Prediction: The prediction capability of SDC is the most critical and difficult function, and it would depend on very accurate perception and very strong Ai. Not only motions of all surrounding objects are to be predicted, but also the SDC itself has to be predictable to other cars.
Motion Trajectory Planning, and Control: Building on the situational awareness, the destination target and predictions about the surrounding objects, the SDC would decide on its motion trajectory and apply controls to steering, “pedal” and/or break.
The SDC Deployment Dilemma
The two most mature and advanced pre-SDCs today are Waymo and Tesla.
Waymo has driven 20+million miles on public roads and 20+billion miles in simulation to train their Ai Deep Learning perception/detection/planning algorithms. It is being trialed since 2019 as a level-4 robo-taxi and it uses in-house developed 360o mechanical LiDAR sensors. Cost of automation may reach $100K per SDC. Therefore, it is not practical for large-scale deployment.
After some fatal accidents, the Tesla “Auto-Pilot” was classified as level 2+. Elon Musk/Tesla claimed that Ai without LiDAR is sufficient. In fact, some experts concluded that mimicking human driving requires hundreds of “Narrow-Ai” combined to resemble a form of AGI (Artificial General Intelligence). AGI is seen by many experts to be decades away. Nevertheless, last month Tesla was seen testing their system using Luminar LiDAR, which could expedite reaching level-3 or level-4 autonomy.
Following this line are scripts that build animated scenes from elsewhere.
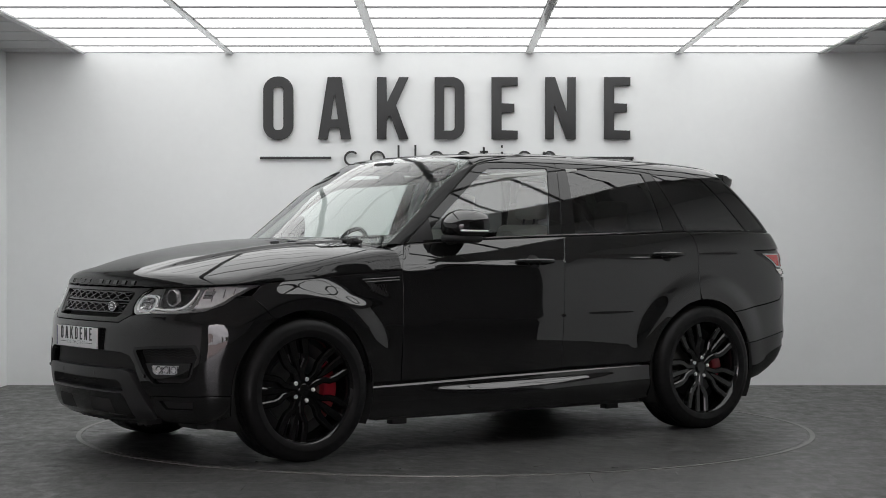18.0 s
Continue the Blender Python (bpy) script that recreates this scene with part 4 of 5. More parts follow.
# headlamps
def headlamp(m):
    s = -1 if m else 1
    lens = part("headlamp", skin("headlamp", front_c, lamp_loop, res=0.025, hem=0.006, mirror=m, r=0.006), "lens_clear", car, "clear headlamp with chrome reflectors and a white light guide")
    part("bucket", skin("bucket", front_c, lamp_loop, res=0.03, level=-0.060, hem=0.0, gap=-0.006, mirror=m), "lamp_chrome", lens)
    rim = dense(to_uv(front_c, lamp_loop), 0.03)
    bm = bmesh.new()
    a = [bm.verts.new((p[0], s * p[1], p[2])) for p in front_c.at(rim[:, 0], rim[:, 1], -0.006)]
    b = [bm.verts.new((p[0], s * p[1], p[2])) for p in front_c.at(rim[:, 0], rim[:, 1], -0.061)]
    for i in range(len(a)):
        bm.faces.new((a[i], a[(i + 1) % len(a)], b[(i + 1) % len(a)], b[i]))
    part("reflector_wall", bm, "lamp_clear", lens)

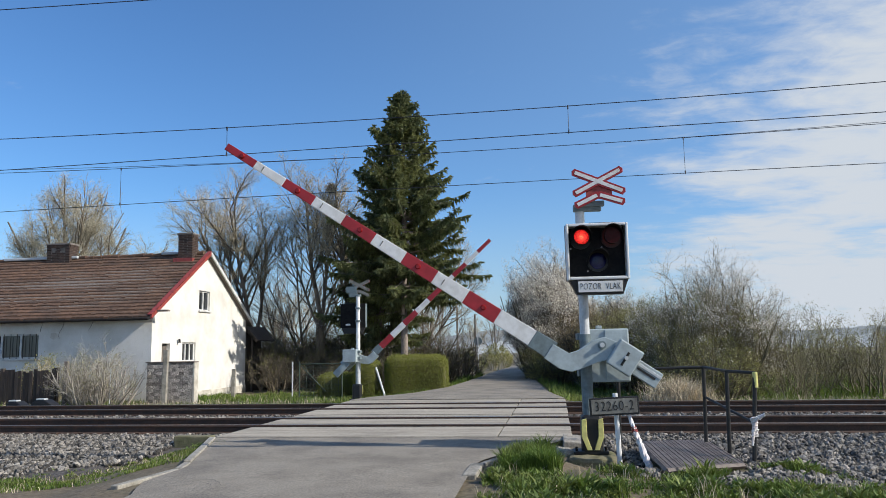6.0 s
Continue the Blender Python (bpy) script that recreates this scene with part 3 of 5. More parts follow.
def build_arm(name, at, label, y_arm, length, first, off0, off1, h0, h1, count, mirror):
    s = 1 if mirror else -1          # the way the closed arm points
    an = thing(name, label, "barrier", "crossing barriers", at=at)

    def X(v):
        return s * v
    # crank
    outline = [(0.60, -0.62), (0.60, -0.375), (0.33, -0.36), (0.24, -0.25), (0.14, -0.02), (0.03, 0.12), (-0.16, 0.16), (-0.20, -0.12), (-0.08, -0.25), (0.04, -0.42), (0.16, -0.57), (0.32, -0.625)]
    for y0, y1 in ((y_arm - 0.06, y_arm - 0.02), (y_arm + 0.06, y_arm + 0.10)):
        bm = bmesh.new()
        prism(bm, [(X(a), b) for a, b in outline], y0, y1, 0.006)
        part("crank_plate", bm, M["grey"], an, "pale grey cranked steel plate")
    part("pivot_bolt", tubed((0, y_arm - 0.12, 0), (0, y_arm + 0.14, 0), 0.035, n=10), M["galv"], an)
    part("pivot_washer", tubed((0, y_arm - 0.085, 0), (0, y_arm - 0.06, 0), 0.062, n=16), M["greydark"], an)
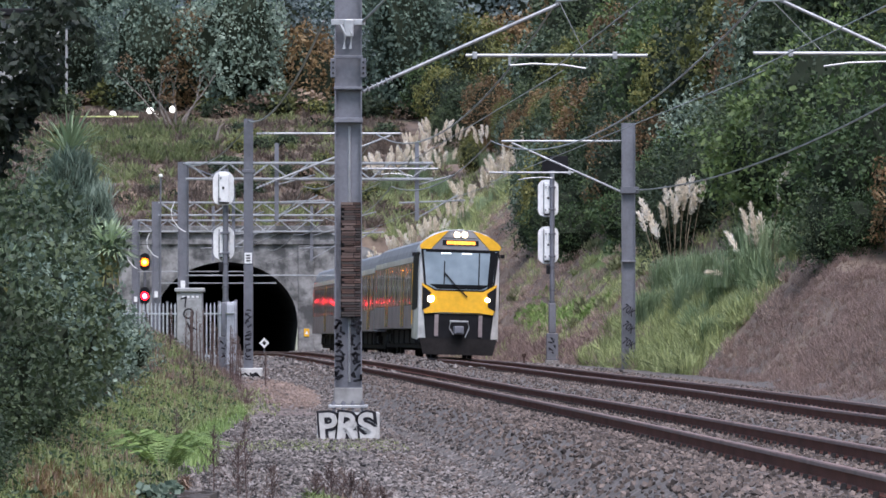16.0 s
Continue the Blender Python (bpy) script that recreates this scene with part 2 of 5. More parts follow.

In conclusion, SDC is not technologically ready, and when ready Regulatory and Trust ability will catch up. SDCs driving in the wild may only be possible after LiDAR sensors become practically cheap (<$100), reliable and small. This should be fulfilled by CMOS-based OPA (Optical Phase Array) solid-state LiDAR when available (expected in 1-2 years). Further, smarter LiDAR Point-Cloud-based Ai libraries of algorithms need to be available for designers. Currently almost all OEMs and most universities are working in this direction.